Soyons lisibles, SVP!

GRAND CONSEIL • En changeant d’avis sur le gel des embauches dans la fonction publique, le MCG donne un signal d’opacité dont il ne sortira pas gagnant. Analyse.

  • Le public, largué, ne sait plus quelle direction choisir. ISTOCK/LUCIAN3D

    Le public, largué, ne sait plus quelle direction choisir. ISTOCK/LUCIAN3D

«Nulle politique durable ne peut se fonder sur l’opacité»

Pascal Décaillet

La politique est inséparable de la clarté. Les partis ont le droit d’être de gauche ou de droite, tout ce qu’ils veulent. Mais ils ont intérêt, s’ils veulent survivre durablement, à afficher des positions lisibles, repérables, dépourvues d’ambiguïté. Prenons deux exemples: Ensemble à Gauche, on aime ou non, mais on sait à qui on a affaire; idem, de l’autre côté de l’échiquier, pour l’UDC. Les cartes sont sur la table, les enjeux sont clairs, on vote ou non pour ces partis, mais on le fait en connaissance de cause. Allez, dans les partis clairs, reconnaissons aussi au PLR et aux socialistes le mérite de la cohérence. Les uns sont de droite, les autres de gauche, ainsi va la politique depuis bientôt deux siècles, les intérêts s’opposent, et cet affrontement, parfaitement sain, constitue la sève dialectique de notre démocratie.

Revirement

Hélas, la politique genevoise manque singulièrement, ces temps, de clarté. Un exemple: le revirement du MCG dans l’affaire du gel des embauches de la fonction publique. On avait bien vu, déjà, lors du débat parlementaire de cet automne, que ce parti, où les relais des fonctionnaires (notamment policiers) sont nombreux, ne parlait pas d’une seule voix face aux mesures d’austérité. Or, le Grand Conseil pourrait être amené à défaire la loi qu’il avait lui-même votée en novembre, le MCG ayant maintenant rejoint la gauche sur ce sujet. Et cela, indépendamment du référendum qui a largement abouti (plus de vingt mille signatures). Bref, ça commence à devenir compliqué.

Incompréhension

Car il existe toujours un moment, en politique, où les responsables des partis devraient se mettre intellectuellement à la place des citoyens. Qui suis-je? Que dis-je? A qui s’adresse mon discours? Quel est mon but? Malheureusement, s’il est un milieu où cette clarté fait souvent défaut, c’est bien celui de la politique parlementaire. A force de ne devoir convaincre que 51 personnes sur 100, dans une enceinte aussi ductile que polymorphe, on prend vite, tous bords confondus, des libertés avec la cohérence, la lisibilité. Du coup, dans le grand public, plus personne n’y comprend rien. C’est dommage, parce que les élus sont au service des citoyens, et non le contraire. Dans cette affaire de gel des embauches, on aimerait comprendre, par exemple, où se situe le MCG, sur la longueur, et non au fil de revirements et de caprices. En l’état, cette compréhension fait défaut. Les pistes sont brouillées. Le public, largué. La lisibilité du parti, entamée.
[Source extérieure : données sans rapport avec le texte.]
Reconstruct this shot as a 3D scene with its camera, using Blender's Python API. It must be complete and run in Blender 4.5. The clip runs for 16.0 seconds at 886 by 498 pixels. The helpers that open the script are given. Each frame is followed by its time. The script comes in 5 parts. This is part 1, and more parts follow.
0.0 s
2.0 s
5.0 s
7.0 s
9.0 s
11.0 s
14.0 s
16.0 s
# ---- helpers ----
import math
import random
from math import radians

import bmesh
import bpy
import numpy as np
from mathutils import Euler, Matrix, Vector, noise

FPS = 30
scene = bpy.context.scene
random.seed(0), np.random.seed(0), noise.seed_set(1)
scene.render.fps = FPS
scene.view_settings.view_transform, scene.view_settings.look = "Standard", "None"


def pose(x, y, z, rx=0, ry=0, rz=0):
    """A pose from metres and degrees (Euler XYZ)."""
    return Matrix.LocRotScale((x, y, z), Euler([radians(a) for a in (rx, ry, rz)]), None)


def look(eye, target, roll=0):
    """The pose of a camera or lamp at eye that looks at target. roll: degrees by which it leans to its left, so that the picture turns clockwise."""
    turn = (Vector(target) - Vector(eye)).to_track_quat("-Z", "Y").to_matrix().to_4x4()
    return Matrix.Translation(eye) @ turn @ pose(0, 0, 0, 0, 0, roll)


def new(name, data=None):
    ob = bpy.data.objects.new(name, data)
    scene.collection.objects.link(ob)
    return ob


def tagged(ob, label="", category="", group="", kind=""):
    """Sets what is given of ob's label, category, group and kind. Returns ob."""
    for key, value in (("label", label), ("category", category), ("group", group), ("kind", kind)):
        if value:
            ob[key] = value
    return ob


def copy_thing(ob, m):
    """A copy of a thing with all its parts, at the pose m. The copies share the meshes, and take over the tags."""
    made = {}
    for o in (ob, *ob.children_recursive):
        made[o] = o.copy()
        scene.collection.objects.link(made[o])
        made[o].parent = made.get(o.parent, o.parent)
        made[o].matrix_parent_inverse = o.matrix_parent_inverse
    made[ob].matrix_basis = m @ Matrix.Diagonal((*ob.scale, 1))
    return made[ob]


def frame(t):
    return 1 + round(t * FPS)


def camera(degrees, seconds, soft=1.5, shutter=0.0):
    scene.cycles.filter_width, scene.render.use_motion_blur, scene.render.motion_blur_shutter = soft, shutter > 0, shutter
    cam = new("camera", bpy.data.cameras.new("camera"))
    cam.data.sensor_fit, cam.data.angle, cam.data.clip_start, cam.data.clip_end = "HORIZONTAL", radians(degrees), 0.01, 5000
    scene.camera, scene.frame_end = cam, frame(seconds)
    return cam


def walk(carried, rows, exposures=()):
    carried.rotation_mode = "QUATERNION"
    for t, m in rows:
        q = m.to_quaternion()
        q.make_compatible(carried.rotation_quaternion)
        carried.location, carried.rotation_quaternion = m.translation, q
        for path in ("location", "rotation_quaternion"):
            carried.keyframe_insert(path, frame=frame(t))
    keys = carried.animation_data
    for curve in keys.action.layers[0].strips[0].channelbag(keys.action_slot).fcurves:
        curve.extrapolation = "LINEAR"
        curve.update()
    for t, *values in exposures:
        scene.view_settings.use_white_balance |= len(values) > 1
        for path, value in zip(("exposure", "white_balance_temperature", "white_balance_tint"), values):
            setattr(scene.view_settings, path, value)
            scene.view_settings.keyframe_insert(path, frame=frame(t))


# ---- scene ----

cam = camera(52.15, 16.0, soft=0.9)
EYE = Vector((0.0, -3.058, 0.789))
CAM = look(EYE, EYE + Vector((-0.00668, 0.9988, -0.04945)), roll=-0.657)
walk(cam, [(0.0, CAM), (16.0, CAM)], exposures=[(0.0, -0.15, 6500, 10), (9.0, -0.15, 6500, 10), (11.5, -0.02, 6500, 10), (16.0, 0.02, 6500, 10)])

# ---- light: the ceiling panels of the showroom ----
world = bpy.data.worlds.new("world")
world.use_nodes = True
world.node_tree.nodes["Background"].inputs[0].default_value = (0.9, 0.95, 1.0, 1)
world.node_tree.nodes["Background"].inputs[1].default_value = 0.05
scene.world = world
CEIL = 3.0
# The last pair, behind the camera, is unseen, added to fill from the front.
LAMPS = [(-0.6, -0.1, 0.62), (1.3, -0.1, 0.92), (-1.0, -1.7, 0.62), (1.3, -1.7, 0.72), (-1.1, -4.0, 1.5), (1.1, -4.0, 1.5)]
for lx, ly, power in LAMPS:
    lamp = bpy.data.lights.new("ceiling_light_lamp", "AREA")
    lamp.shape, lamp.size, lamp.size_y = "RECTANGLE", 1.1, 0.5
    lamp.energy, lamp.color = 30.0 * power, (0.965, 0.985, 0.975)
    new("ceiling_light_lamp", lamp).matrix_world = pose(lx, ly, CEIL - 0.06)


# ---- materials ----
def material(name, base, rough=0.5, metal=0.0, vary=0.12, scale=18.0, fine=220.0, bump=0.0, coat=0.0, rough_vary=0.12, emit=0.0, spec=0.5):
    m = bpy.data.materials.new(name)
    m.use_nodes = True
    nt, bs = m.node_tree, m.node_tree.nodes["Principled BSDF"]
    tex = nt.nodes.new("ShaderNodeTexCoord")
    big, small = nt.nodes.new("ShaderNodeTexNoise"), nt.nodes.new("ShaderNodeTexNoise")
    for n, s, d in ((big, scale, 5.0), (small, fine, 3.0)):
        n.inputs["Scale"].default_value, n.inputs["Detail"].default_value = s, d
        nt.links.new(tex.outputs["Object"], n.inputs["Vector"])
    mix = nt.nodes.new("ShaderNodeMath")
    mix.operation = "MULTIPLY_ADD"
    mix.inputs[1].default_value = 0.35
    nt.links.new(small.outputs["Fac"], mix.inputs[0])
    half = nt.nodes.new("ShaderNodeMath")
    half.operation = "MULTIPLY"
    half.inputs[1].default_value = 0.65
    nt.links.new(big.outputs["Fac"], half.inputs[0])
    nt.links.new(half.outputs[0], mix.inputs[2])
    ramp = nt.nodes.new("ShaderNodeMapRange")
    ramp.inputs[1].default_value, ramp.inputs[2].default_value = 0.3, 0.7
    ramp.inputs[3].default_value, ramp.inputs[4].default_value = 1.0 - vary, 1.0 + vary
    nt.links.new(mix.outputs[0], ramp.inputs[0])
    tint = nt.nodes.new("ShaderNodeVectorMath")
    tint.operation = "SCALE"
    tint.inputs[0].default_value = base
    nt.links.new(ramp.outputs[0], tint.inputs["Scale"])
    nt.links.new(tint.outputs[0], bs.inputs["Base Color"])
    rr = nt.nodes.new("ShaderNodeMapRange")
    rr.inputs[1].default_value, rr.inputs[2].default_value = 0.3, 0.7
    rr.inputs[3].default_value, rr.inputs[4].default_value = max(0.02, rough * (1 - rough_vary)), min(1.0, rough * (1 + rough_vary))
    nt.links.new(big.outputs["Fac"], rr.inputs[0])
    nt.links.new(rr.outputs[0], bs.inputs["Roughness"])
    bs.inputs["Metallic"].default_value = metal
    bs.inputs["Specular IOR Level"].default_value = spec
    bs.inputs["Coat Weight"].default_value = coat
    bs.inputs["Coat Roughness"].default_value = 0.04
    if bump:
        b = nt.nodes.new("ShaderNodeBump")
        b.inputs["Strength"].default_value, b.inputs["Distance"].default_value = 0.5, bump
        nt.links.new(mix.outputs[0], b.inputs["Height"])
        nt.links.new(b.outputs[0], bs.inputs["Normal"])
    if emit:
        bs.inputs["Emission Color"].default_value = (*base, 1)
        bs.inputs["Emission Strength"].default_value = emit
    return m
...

Que ce parti veuille ménager son électorat dans la fonction publique, pourquoi pas? Mais alors, pourquoi ne pas avoir voté dans ce sens, dès l’automne, au Parlement? A la vérité, nulle politique durable ne peut se fonder sur l’opacité. Pour durer, il faut être clair, et tenir sa ligne stratégique contre vents et marées. C’est valable pour le MCG. Pour certains partis d’inspiration chrétienne. Ou d’autres, amateurs de petites graines et de vertes récoltes. Soyons lisibles, SVP: la clarté, la sincérité, la transparence ne peuvent faire que du bien au débat public.